Lawyer accused of robbing Orang Asli of RM13.4 million compensation money
Published: 12 October 2014
The cross-examination of Kanawagi a/l Seperumaniam continued for two days last week on 7 & 8 October 2014 in the Johor Baru High Court. R. Ragumaren, who represented the Jakun-Orang Asli in this case, conducted the cross-examination, now in its 8th day.
To recap, the High Court awarded the Jakuns of the Linggiu Valley area in Kota Tinggi, Johor a gross compensation of RM38.5 million for the loss of use of their customary lands. These were the Jakun’s subsistence forests – 53,000 acres in total – which the Johor government ‘gave’ to Singapore to construct the Linggiu Dam for the supply of water to the island state. This case is now known as the Adong Kuwau case.
Mr. Kanawagi was the solicitor for the Orang Asli in this case. Of the total compensation amount, a sum of RM22 million was placed in a trust fund for the Jakuns. Two of the three batins (headmen) and Mr. Kanawagi were the trustees. The two batins have since died, leaving Mr. Kanawagi the sole trustee (and trust solicitor).
The cross-examination last week focused on how the remaining RM16.5 million was disbursed. Mr. Kanawagi’s defence has been that the amount was paid to his legal firm as he was entitled to it. He maintains that he had an agreement with the 3 batins where he was actually entitled to 50 per cent (or RM 19.25 million) of the court award in the event the Jakuns won the case.
It was also revealed in court that the RM16.5 million was paid out mainly as fees to himself and to people who were involved in the case. Apart from the RM 4,054,000.00 he claimed for his own fees, Mr. Kanawagi also said he paid fees to two other lawyers he engaged at the Court of Appeal and Federal Court stages: RM500,000.00 for Dato’ R. R. Sethu and RM6,650,000.00 for Mr. R. Rajasingam.
There was also a payment of RM2,200,000.00 made to one Hamzah bin Mohamed Tahir, through his wife, who had brought the case to Mr. Kanawagi’s notice and action.
The 3 batins were said to have been given RM2,650,000.00 for disbursement among the villagers/plaintiffs. But there is dispute as to how this was distributed.
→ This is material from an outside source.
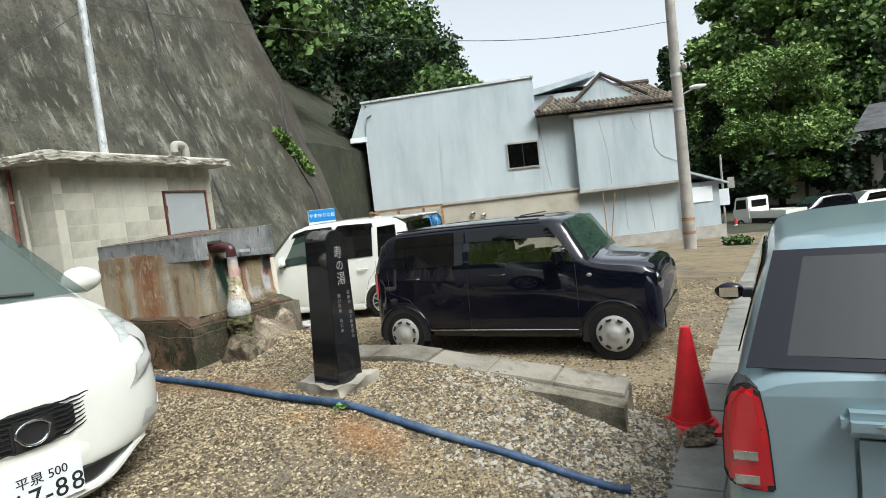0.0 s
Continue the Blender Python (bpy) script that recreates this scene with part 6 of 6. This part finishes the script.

In court Mr. Kanawagi acknowledged that there were no invoices or receipts for all the disbursements. This prompted the Orang Asli’s solicitor, Mr. R Ragumaren, to charge that, “You have robbed the Orang Asli of their money and have conspired to take the entire RM16.5 million for yourself.”
To this, Mr. Kanawagi replied that he “acted according to the court order.”
This is the court order that set up the trust fund. He could not however show where in the court order was there an instruction to pay En. Hamzah (who was basically a court tout) the RM2.2 million. Or why the Director-General of the then Department of Orang Asli Affairs (JHEOA) not made a trustee as ordered by the court.